The Lord often punisheth men in the same kind, wherein they have sinned, and causeth to be meted unto them with the measure, wherewith they mete to others. Matt. vii. 2. Thus he drowned Pharaoh in the sea, who had formerly drowned the Israelitish infants, Exod. i. 22, xiv. 23: and served king Adoni-bezek, as he had served other kings before.
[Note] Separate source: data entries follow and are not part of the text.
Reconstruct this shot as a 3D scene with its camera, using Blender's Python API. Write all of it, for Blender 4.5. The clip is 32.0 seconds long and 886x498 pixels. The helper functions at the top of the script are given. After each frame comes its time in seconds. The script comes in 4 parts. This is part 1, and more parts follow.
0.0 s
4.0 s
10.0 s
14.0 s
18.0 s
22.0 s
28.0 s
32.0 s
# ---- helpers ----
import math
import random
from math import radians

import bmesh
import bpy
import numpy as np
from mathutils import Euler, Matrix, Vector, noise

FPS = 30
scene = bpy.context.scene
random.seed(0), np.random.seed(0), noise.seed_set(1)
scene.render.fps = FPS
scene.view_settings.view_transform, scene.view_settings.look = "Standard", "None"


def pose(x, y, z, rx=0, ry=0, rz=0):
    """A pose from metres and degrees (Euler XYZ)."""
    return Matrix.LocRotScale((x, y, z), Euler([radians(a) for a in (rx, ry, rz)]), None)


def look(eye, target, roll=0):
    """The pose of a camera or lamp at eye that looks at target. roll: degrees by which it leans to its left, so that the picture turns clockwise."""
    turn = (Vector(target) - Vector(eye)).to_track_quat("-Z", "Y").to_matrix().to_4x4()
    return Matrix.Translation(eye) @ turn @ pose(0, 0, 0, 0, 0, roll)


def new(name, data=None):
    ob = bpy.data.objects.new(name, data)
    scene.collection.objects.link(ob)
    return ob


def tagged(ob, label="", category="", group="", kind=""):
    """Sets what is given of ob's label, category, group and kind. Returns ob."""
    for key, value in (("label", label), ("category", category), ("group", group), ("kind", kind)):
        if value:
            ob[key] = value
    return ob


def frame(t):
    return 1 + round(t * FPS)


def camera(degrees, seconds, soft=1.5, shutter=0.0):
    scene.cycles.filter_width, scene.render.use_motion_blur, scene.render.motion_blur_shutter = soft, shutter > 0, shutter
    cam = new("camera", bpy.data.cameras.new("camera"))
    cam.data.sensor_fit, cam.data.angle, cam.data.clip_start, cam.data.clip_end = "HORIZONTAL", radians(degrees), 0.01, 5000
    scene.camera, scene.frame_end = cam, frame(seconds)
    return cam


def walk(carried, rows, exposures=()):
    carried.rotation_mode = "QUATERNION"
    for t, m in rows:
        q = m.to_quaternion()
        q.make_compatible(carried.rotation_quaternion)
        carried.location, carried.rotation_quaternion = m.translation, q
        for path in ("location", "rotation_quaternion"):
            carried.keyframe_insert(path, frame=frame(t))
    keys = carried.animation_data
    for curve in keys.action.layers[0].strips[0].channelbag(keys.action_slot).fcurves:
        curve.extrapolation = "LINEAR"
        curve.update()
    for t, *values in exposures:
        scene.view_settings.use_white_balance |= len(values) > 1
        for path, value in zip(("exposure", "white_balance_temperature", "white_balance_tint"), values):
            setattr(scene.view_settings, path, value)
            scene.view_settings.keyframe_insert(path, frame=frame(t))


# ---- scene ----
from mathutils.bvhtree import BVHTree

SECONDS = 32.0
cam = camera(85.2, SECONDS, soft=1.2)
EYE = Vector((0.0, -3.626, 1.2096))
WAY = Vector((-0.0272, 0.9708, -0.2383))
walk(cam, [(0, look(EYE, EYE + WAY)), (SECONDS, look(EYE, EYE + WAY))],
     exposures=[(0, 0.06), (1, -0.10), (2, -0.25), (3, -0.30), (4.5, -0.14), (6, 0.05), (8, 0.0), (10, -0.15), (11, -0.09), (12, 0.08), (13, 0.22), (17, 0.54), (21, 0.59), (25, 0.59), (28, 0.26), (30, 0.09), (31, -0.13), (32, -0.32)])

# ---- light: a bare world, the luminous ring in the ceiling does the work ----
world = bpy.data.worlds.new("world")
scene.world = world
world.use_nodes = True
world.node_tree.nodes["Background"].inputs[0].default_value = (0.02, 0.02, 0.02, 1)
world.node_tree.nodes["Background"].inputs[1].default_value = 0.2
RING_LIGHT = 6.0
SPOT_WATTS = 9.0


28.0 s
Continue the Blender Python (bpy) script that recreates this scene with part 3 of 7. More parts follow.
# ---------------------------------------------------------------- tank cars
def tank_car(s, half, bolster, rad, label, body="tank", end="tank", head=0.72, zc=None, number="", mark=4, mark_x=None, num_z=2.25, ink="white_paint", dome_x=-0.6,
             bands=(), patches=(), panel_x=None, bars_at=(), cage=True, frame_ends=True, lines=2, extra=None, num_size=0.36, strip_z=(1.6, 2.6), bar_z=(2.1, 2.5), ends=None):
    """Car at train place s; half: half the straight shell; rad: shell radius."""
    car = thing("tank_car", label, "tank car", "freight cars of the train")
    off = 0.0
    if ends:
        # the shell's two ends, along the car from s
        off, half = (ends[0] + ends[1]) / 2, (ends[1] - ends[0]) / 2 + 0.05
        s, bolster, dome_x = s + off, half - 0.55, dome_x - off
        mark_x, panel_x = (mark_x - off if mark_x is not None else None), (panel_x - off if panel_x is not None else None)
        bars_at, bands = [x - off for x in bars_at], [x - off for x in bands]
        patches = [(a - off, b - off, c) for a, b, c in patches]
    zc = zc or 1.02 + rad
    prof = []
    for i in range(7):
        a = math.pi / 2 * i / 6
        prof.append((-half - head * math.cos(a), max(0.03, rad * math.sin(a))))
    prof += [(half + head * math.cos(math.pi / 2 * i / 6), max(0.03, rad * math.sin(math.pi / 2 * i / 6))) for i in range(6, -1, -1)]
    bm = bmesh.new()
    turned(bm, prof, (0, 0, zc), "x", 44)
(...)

Judges i. 6, 7. And this God doth to make his justice the more conspicuous; and that men's punishments may be as glasses, wherein their sins may be seen more clearly, if not for their repentance, yet for the warning of others.
When I seriously weigh and consider the fearful and grievous punishments, which God so good and gracious hath partly executed, in this life; as upon the old world; Sodom and Gomorrah; Korah and his company; and the like: and partly threatened; as in the end of this life, in the soul; so in the end of the world, both in soul and body; and the same for measure, intolerable; and endless in continuance: Lord, think I, what sin can procure such punishment ? But when, on the contrary, I consider the horrible contempt of God and his Word, even in them to whom it is daily and diligently offered: Lord, think I, what punishment can be sufficient for such sin ? What is it then ? Man is fearfully wicked in sinning: and God fearfully just in punishing, where, by faith and repentance, mercy is not obtained. “My flesh trembleth for dread of thee: and I fear for thy judgments.” Psa. cxix. 120.